Politische Salons für Oppositionelle

Beobachter vermuten, dass Samar Badawis Festnahme auch wegen ihrer angeblichen Rolle bei der Organisation verschiedener Social-Media-Accounts erfolgte, auf denen die Freilassung Abu al-Chairs und Raif Badawis gefordert wird. Dass die saudischen Behörden sie genau beobachten, war der Aktivistin bewusst. „Die Regierung weiß, wo ich bin und was ich tue“, sagte sie während eines Interviews in einem Restaurant in Dschidda. „Sie warten nur darauf, dass ich einen Fehler begehe.“

Badawi hoffte jedoch, dass man ihr nichts vorwerfen könne. „Ich mache nichts“, beteuerte sie, „ich kämpfe einzig und allein für meinen Bruder und meinen Ehemann“. Alle anderen Menschenrechtsaktivitäten habe sie eingestellt. Vor der Festnahme Abu al-Chairs hatte Badawi gemeinsam mit ihrem Ehemann andere Oppositionelle und Freidenker zu politischen Diskussionsveranstaltungen zu sich nach Hause geladen.

Seit Dezember 2014 durfte Badawi das Königreich nicht mehr verlassen – was sie allerdings auch nicht vorhatte: „Ich kann nicht im Exil leben“, sagte sie, „ich bleibe lieber hier und sende meinen Mitbürgern die Nachricht: ‚Auch wenn ihr Angst habt, ich habe keine, ich kämpfe weiter.‘“

Schlechter Zeitpunkt für die Bundesregierung

In einer ersten Reaktion auf die Festnahme forderte Amnesty International die sofortige Freilassung Badawis. Die Festnahme sei „ein neuer alarmierender Rückschlag für die Menschenrechte in Saudi-Arabien und zeigt die extreme Entschlossenheit der Regierung, ihre gnadenlose Einschüchterungskampagne gegen die Verteidiger der Menschenrechte fortzuführen“, erklärte Philip Luther, Direktor des Nahost- und Nordafrika-Programms bei Amnesty. Erst am 2. Januar waren in Saudi-Arabien 47 Menschen hingerichtet worden, darunter der international bekannte schiitische Oppositionelle Nimr al-Nimr.

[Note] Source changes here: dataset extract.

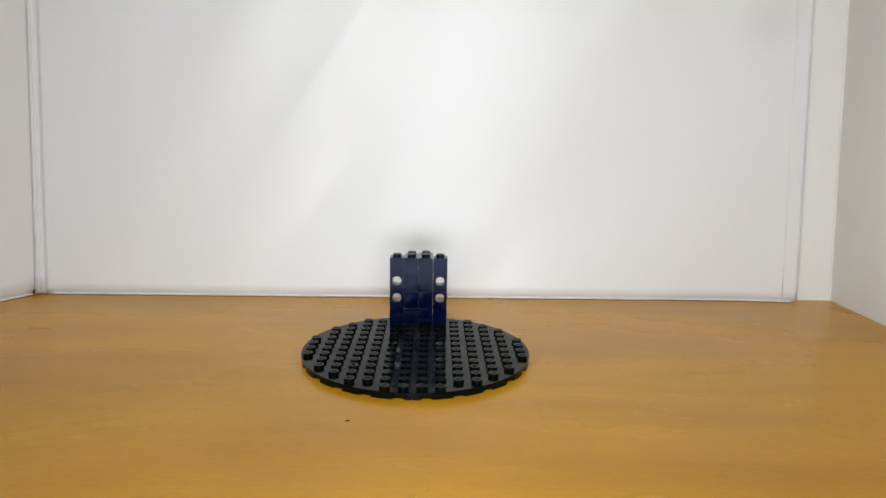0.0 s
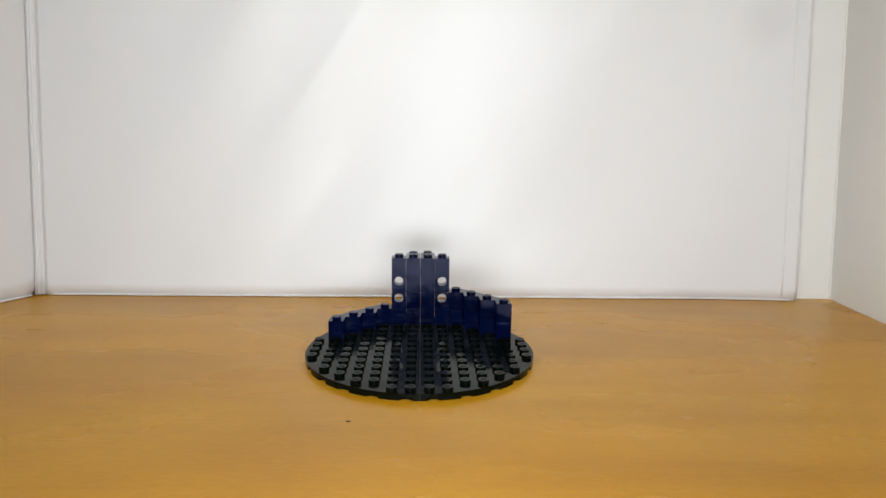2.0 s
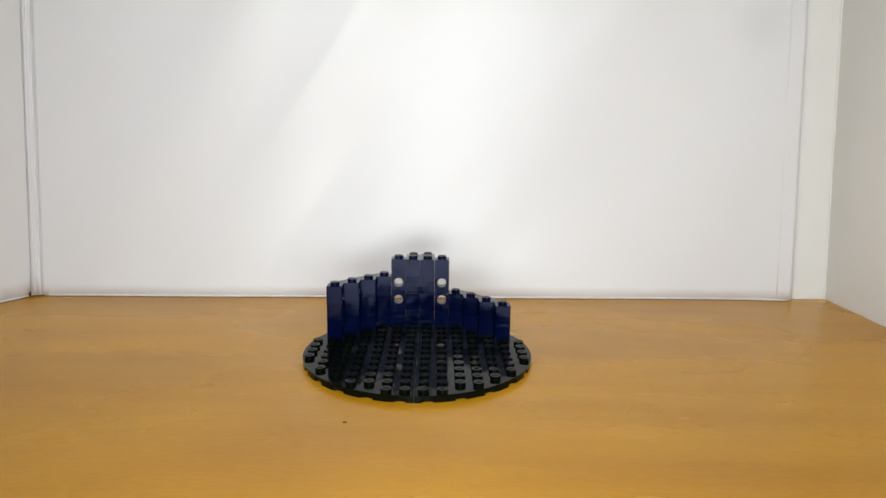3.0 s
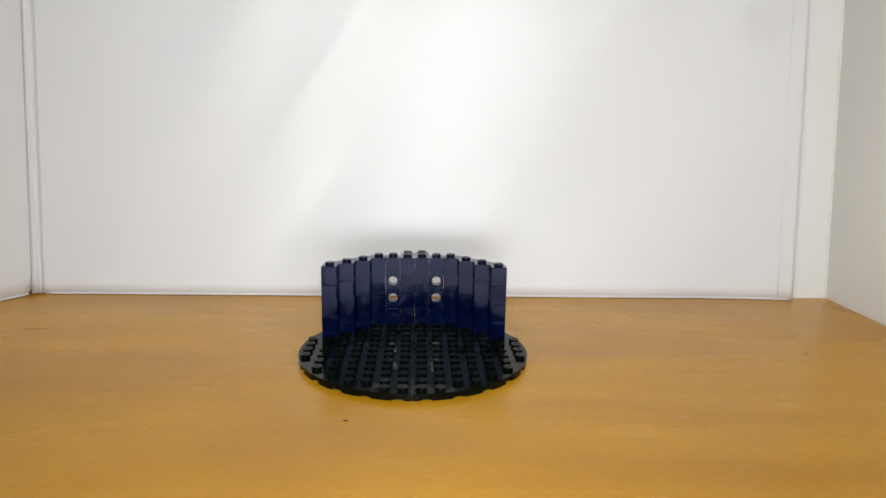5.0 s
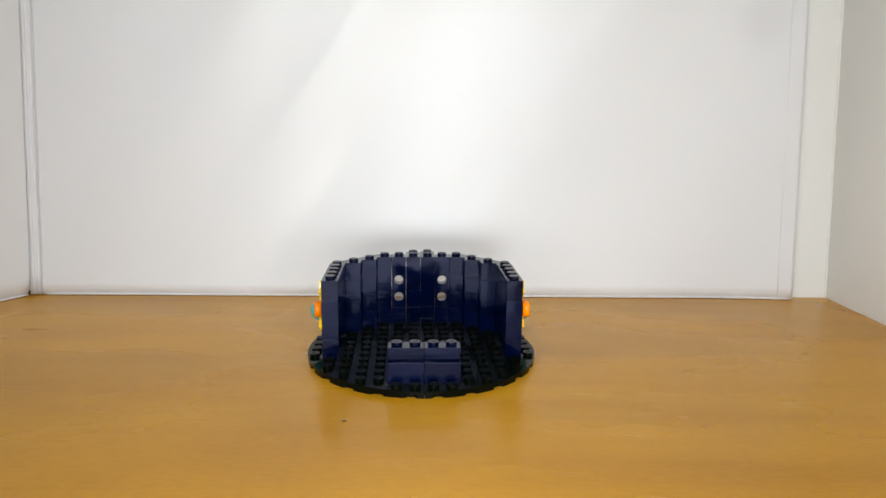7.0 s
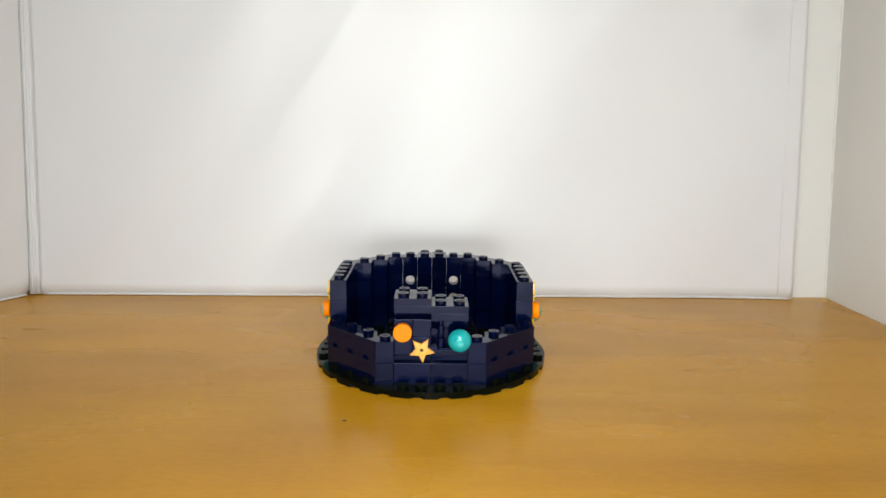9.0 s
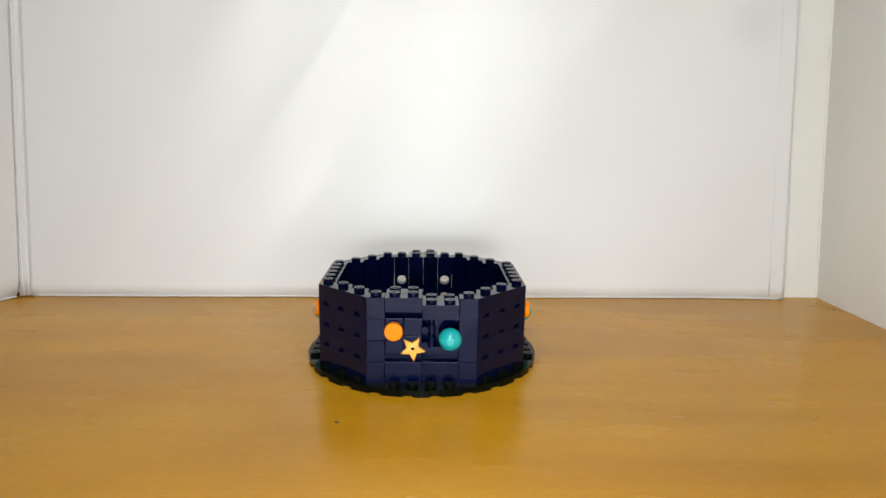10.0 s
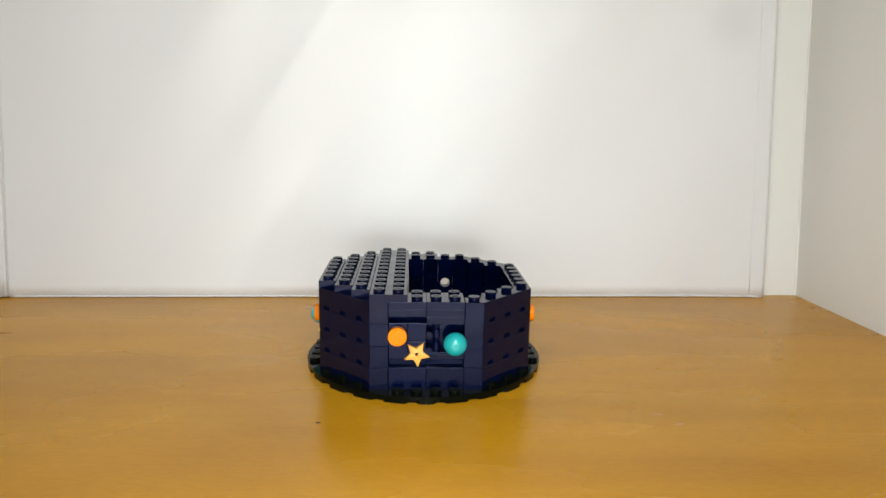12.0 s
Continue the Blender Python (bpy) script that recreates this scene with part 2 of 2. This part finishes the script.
def screen():
    top = 0.31
    ob = tagged(new("folding_screen"), "white vinyl folding screen standing upright against the wall as a backdrop", "backdrop")
    back = lambda x: 0.1125 + 0.0148 * x - (0.0035 * ((x - 0.18) / 0.07) ** 2 if x > 0.18 else 0.0)
    xs = [-0.2457 + 0.4982 * i / 240 for i in range(241)]
    panel = lpart("back_panel", sheet([(x, back(x)) for x in xs], 0.0002, top, 0.002, 40, 0.0012, 0.0012, 0.0026), VINYL, ob,
                 "smooth white vinyl panel with a welded edge")
    lpart("welded_edge", tube([(x, back(x) + 0.0001, 0.0010) for x in xs[2:-2]], 0.0005), VINYL, panel)
    lpart("weld_line", tube([(xs[-1] - 0.0100 + 0.0003 * math.sin(k), back(xs[-1] - 0.0100) + 0.0003, 0.002 + 0.3 * k / 12) for k in range(13)], 0.0006), VINYL, panel)
    spine = lpart("spine", sheet([(-0.2518, 0.1070), (-0.2488, 0.1081), (-0.2453, 0.1089)], 0.0008, top, 0.0014, 20), VINYL, ob,
                  "narrow white vinyl hinge with raised ridges")
    for x, y, r in ((-0.2498, 0.1079, 0.0009), (-0.2468, 0.1085, 0.0011)):
        lpart("ridge", tube([(x - 0.0004 * math.sin(4.0 * k / 24), y, 0.001 + 0.3 * k / 24) for k in range(25)], r), VINYL, spine)
    a, d = Vector((-0.2514, 0.1069)), Vector((-0.52, -0.854))
    line = [tuple(a + d * (0.2 * i / 200)) for i in range(201)][::-1]
    side = lpart("side_panel", sheet(line, 0.0002, top, 0.002, 30, 0.004, 0.007, 0.0006), VINYL, ob, "white vinyl side panel folded forward")
    lpart("welded_edge", tube([(x, y + 0.0001, 0.0010) for x, y in line[2:-2]], 0.0005), VINYL, side)


screen()

bm = box(-0.0253, -0.0235, -0.0766, -0.0760, 0.0, 0.0004, 0.00015)
tagged(part("crumb", bm, CRUMB), "tiny dark crumb lying on the tabletop", "crumb")

# ---- the brick model ----
U = 0.008        # one stud's pitch
B, P = 0.0096, 0.0032   # a brick's and a plate's height
GAP = 0.00007
model = tagged(new("brick_model"), "dark navy toy brick drum growing on a round charcoal base plate", "toy model")
arrivals = []    # (piece, its pose in the model, the step with which it comes)


def ring_stud(bm, x, y, z, r=0.0024, bore=0.0011, h=0.0017, sides=20):
    """A raised stud with an open bore."""
    rings = [[bm.verts.new((x + rr * math.cos(a), y + rr * math.sin(a), z + zz)) for a in [2 * math.pi * k / sides for k in range(sides)]]
             for rr, zz in ((r, 0), (r, h), (bore, h), (bore, 0.0002))]
    for a, b in zip(rings, rings[1:]):
        for k in range(sides):
            bm.faces.new((a[k], a[(k + 1) % sides], b[(k + 1) % sides], b[k]))
    bm.faces.new(rings[-1])


def stud(bm, x, y, z, r=0.0024, h=0.0017, sides=20, emblem=True):
    """A raised round stud with a softened rim."""
    rings = []
    for rr, zz in ((r, 0), (r, h)):
        rings.append([bm.verts.new((x + rr * math.cos(a), y + rr * math.sin(a), z + zz))
                      for a in [2 * math.pi * k / sides for k in range(sides)]])
    for a, b in zip(rings, rings[1:]):
        for k in range(sides):
            f = bm.faces.new((a[k], a[(k + 1) % sides], b[(k + 1) % sides], b[k]))
            f.smooth = True
    top = bm.faces.new(rings[-1])
    for e in top.edges:
        e.smooth = False
    if emblem:
        # the worn raised mark on a stud's top: two short bars
        for dy in (-0.00055, 0.00055):
            prism(bm, [(x - 0.0013, y + dy - 0.00028), (x + 0.0013, y + dy - 0.00028), (x + 0.0013, y + dy + 0.00028), (x - 0.0013, y + dy + 0.00028)],
                  z + h - 0.0001, z + h + 0.00012)


def studs_on(bm, nx, ny, h, keep=None):
    for i in range(nx):
        for j in range(ny):
            if keep is None or keep(i, j):
                stud(bm, (i + 0.5) * U, (j + 0.5) * U, h)
    return bm


def prism(bm, outline, z0, z1):
    low = [bm.verts.new((x, y, z0)) for x, y in outline]
    high = [bm.verts.new((x, y, z1)) for x, y in outline]
    n = len(outline)
    fs = [bm.faces.new(low[::-1]), bm.faces.new(high)]
    for k in range(n):
        fs.append(bm.faces.new((low[k], low[(k + 1) % n], high[(k + 1) % n], high[k])))
    return fs


def brick_mesh(nx, ny, h, studded=True, gap=GAP, edge=0.0001, foot=0.0):
    """A brick with its lower left corner at the origin."""
    return studs_on(box(gap, nx * U - gap, gap, ny * U - gap, -foot, h, edge), nx if studded else 0, ny, h)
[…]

Für die Bundesregierung kommt die Festnahme Badawis äußerst ungelegen. In drei Wochen eröffnet in Riad das staatliche Kulturfestival Janadriyah, auf dem in diesem Jahr Deutschland als Ehrengast vertreten sein wird. Zahlreiche deutsche Unternehmen wollen die Gelegenheit nutzen, um ihre Produkte an das kaufkräftige saudische Publikum zu bringen. Das Auswärtige Amt in Berlin ist maßgeblich an der Planung der Großveranstaltung in der Wüste vor Riad beteiligt. Andererseits fordert es die Freilassung Raif Badawis und stand mit Samar Badawi in engem Kontakt.